1. How many units did the company sell in July 2011?
2. Prepare a schedule of cost of goods manufactured for July 2011?
3. How many units were completed in July?
4. What was the per unit cost of goods manufactured for the month?
5. What was the cost of goods sold in the first month of operations?
6. What was the gross margin for July 2011?

Case 1 Assignment 2

Toni Rankin has been elected to handle the local Little Theater summer play. The theater has a maximum capacity of 1,000 patrons. Rankin is trying to determine the price to charge Little Theater members for attendance at this year's performance of The Producers.
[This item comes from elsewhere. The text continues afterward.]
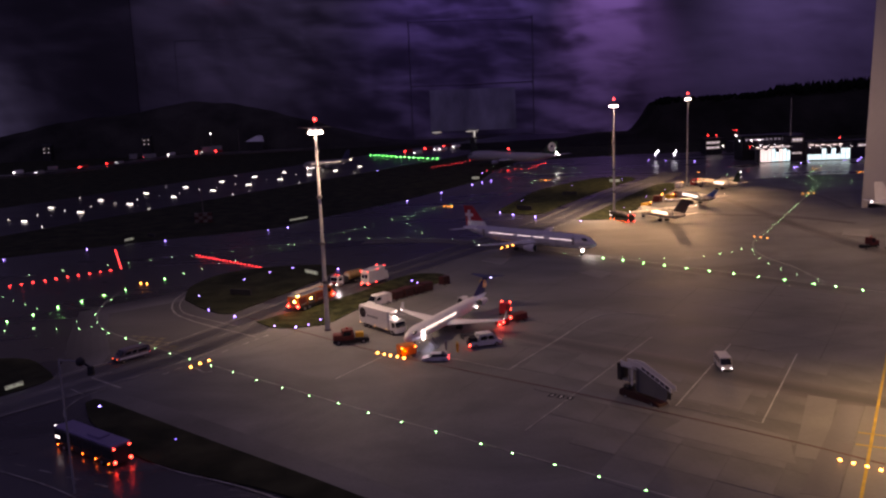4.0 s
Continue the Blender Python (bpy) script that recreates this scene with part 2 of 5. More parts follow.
# ---- building tools ----
class Shape:
    """A bmesh in prototype metres."""

    def __init__(self):
        self.bm = bmesh.new()

    def hull(self, rings, cap=True):
        vs = [[self.bm.verts.new(p) for p in r] for r in rings]
        n = len(rings[0])
        for r, s in zip(vs, vs[1:]):
            for i in range(n):
                self.bm.faces.new((r[i], r[(i + 1) % n], s[(i + 1) % n], s[i]))
        if cap:
            self.bm.faces.new(vs[0][::-1]), self.bm.faces.new(vs[-1])
        return self

    def box(self, x, y, z, sx, sy, sz, cut=0.0, taper=0.0):
        """Centre x, y; bottom z; chamfered by cut; the top drawn in by taper."""
        a, b = sx / 2, sy / 2
        c = min(cut, a * 0.8, b * 0.8, sz * 0.45)

        def ring(u, v, w, k):
            return [(x - u + k, y - v, w), (x + u - k, y - v, w), (x + u, y - v + k, w), (x + u, y + v - k, w),
                    (x + u - k, y + v, w), (x - u + k, y + v, w), (x - u, y + v - k, w), (x - u, y - v + k, w)]
        if c <= 0:
            q = [(x - a, y - b), (x + a, y - b), (x + a, y + b), (x - a, y + b)]
            f = [(x - a + taper, y - b + taper), (x + a - taper, y - b + taper), (x + a - taper, y + b - taper), (x - a + taper, y + b - taper)]
            return self.hull([[(*p, z) for p in q], [(*p, z + sz) for p in f]])
        t = taper
        return self.hull([ring(a - c * 0.6, b - c * 0.6, z, c), ring(a, b, z + c * 0.6, c), ring(a - t, b - t, z + sz - c * 0.6, c),
                          ring(a - t - c * 0.6, b - t - c * 0.6, z + sz, c)])

    def rod(self, p, q, r, r2=None, seg=8):
        p, q = Vector(p), Vector(q)
        d = (q - p).normalized()
        u = d.orthogonal().normalized()
        v = d.cross(u)
        r2 = r if r2 is None else r2
        an = [2 * math.pi * i / seg for i in range(seg)]
        return self.hull([[p + (u * math.cos(a) + v * math.sin(a)) * r for a in an], [q + (u * math.cos(a) + v * math.sin(a)) * r2 for a in an]])

    def dome(self, x, y, z, r, h, seg=10, steps=3):
        rings = []
        for k in range(steps + 1):
            f = k / steps * 0.47 * math.pi
            rings.append([(x + r * math.cos(f) * math.cos(2 * math.pi * i / seg), y + r * math.cos(f) * math.sin(2 * math.pi * i / seg), z + h * math.sin(f)) for i in range(seg)])
        return self.hull(rings)

    def ball(self, x, y, z, r, seg=10, steps=6):
        rings = []
        for k in range(steps + 1):
            f = (k / steps - 0.5) * 0.94 * math.pi
            rings.append([(x + r * math.cos(f) * math.cos(2 * math.pi * i / seg), y + r * math.cos(f) * math.sin(2 * math.pi * i / seg), z + r * math.sin(f)) for i in range(seg)])
        return self.hull(rings)

    def plate(self, pts, z0, z1):
        return self.hull([[(*p, z0) for p in pts], [(*p, z1) for p in pts]])

    def side(self, pts, y0, y1):
        """A profile of x, z drawn out across y."""
        return self.hull([[(p[0], y0, p[1]) for p in pts], [(p[0], y1, p[1]) for p in pts]])

    def ribbon(self, pts, w, z, th=0.03):
        pts = [Vector(p) for p in pts]
        lo, hi = [], []
        for i, p in enumerate(pts):
            d = (pts[min(i + 1, len(pts) - 1)] - pts[max(i - 1, 0)]).normalized()
            n = Vector((-d.y, d.x)) * w / 2
            lo.append(p - n), hi.append(p + n)
        return self.hull([[(*a, z - th), (*b, z - th), (*b, z), (*a, z)] for a, b in zip(lo, hi)])


def part(name, s, mat, parent=None, label="", smooth=False):
    """Links a shape as one mesh object, in model metres."""
    me = bpy.data.meshes.new(name)
    bmesh.ops.recalc_face_normals(s.bm, faces=s.bm.faces)
    s.bm.transform(Matrix.Scale(K, 4))
    s.bm.to_mesh(me)
    s.bm.free()
    me.materials.append(mat)
    if smooth:
        me.shade_smooth()
        me.set_sharp_from_angle(angle=radians(40))
    ob = new(name, me)
    if parent:
        ob.parent = parent
    if label:
        tagged(ob, label)
    return ob


def thing(name, x, y, turn, label, category, group="", z=0.0):
    ob = new(name)
    ob.matrix_basis = pose(x * K, y * K, z * K, 0, 0, turn)
    return tagged(ob, label, category, group)


def structure(name, s, mat, label, smooth=False):
    return tagged(part(name, s, mat, None, label, smooth), kind="structure")


def smooth_line(pts, step):
    """Points at even steps along a smooth curve through pts."""
    P = [Vector(p) for p in pts]
    P = [2 * P[0] - P[1]] + P + [2 * P[-1] - P[-2]]
    fine = []
    for i in range(1, len(P) - 2):
        for k in range(24):
            t = k / 24
            a, b, c, d = P[i - 1:i + 3]
            fine.append(0.5 * (2 * b + (c - a) * t + (2 * a - 5 * b + 4 * c - d) * t * t + (3 * b - a - 3 * c + d) * t ** 3))
    fine.append(P[-2])
    out, left = [fine[0]], step
    for p, q in zip(fine, fine[1:]):
        d = (q - p).length
        while d >= left:
            p = p.lerp(q, left / d)
            d -= left
            out.append(p.copy())
            left = step
        left -= d
    return out


# ---- ground ----
structure("ground", Shape().plate([(-900, -60), (900, -60), (900, 905), (-900, 905)], -4, 0), GRASS, "dark grass-flocked base of the model airfield")
pave = Shape().plate([(-420, 45), (150, 45), (420, 200), (420, 560), (160, 575), (86, 560), (62, 500), (48, 446), (8, 376), (-42, 308), (-75, 295), (-118, 273), (-420, 130)], 0, 0.08)
structure("taxiway", pave, ASPHALT, "dark asphalt taxiways of the model airport")
apron = Shape().plate([(-51, 141.5), (-40.9, 132.7), (-32, 125), (-22.7, 116), (-5, 98.6), (30, 62), (150, 55), (300, 180), (300, 380), (205, 400), (128, 388), (56, 300), (20, 250), (-5, 218), (-24, 190), (-38, 170), (-47, 156)], 0.08, 0.14)
structure("apron", apron, CONCRETE, "grey-brown concrete apron with stains and joints")
MID = material("mid_grey_asphalt", (0.150, 0.145, 0.140), 0.62, var=0.2, coarse=6, fine=260, bump=0.1, stretch=(57, 0.3), stains=0.2, spec=0.16)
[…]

She has developed the following cost estimates associated with the play:

1. Cost of printing invitations will be $360 for 100-500; cost to print between 501 and 1,000 will be $450.
2. Cost of readying and operating the theater for three evenings will be $900 if attendance is 500 or less; this cost rises to $1,200 if attendance is above 500.
3. Potage to mail the invitations will be $0.60 each.
4. Cost of building stage sets will be $1,800.
5. Cost of printing up to 1,000 programs will be $350.
6. Cost of security will be $110 per night plus $30 per hour; five hours will be needed each night.
7. Cost to obtain script usage is $2,000.
8. Costumes will be donated by several local businesses.

The Little Theater has 300 members, and each member is allowed two guests. Ordinarily only 60 percent of the members attend the summer offering. Of those attending, half bring one guest and the other half bring two guests. The play will be presented from 8 to 11 PM each evening. Invitations are mailed to those members calling to say they plan to attend and also to each of the guests they specify. Rankin has asked you to help her by answering the following items.

Required:

1. Indicate the type of cost behavior exhibited by each of the items Rankin needs to consider.
2. If the ordinary attendance occurs, what will be the total cost of the summer production?
3. If the ordinary attendance occurs, what will be the cost per person attending?
4. If 90 percent of the members attend and each invites two guests, what will be the total cost of the play? The cost per person? What primarily causes the difference in the cost per person?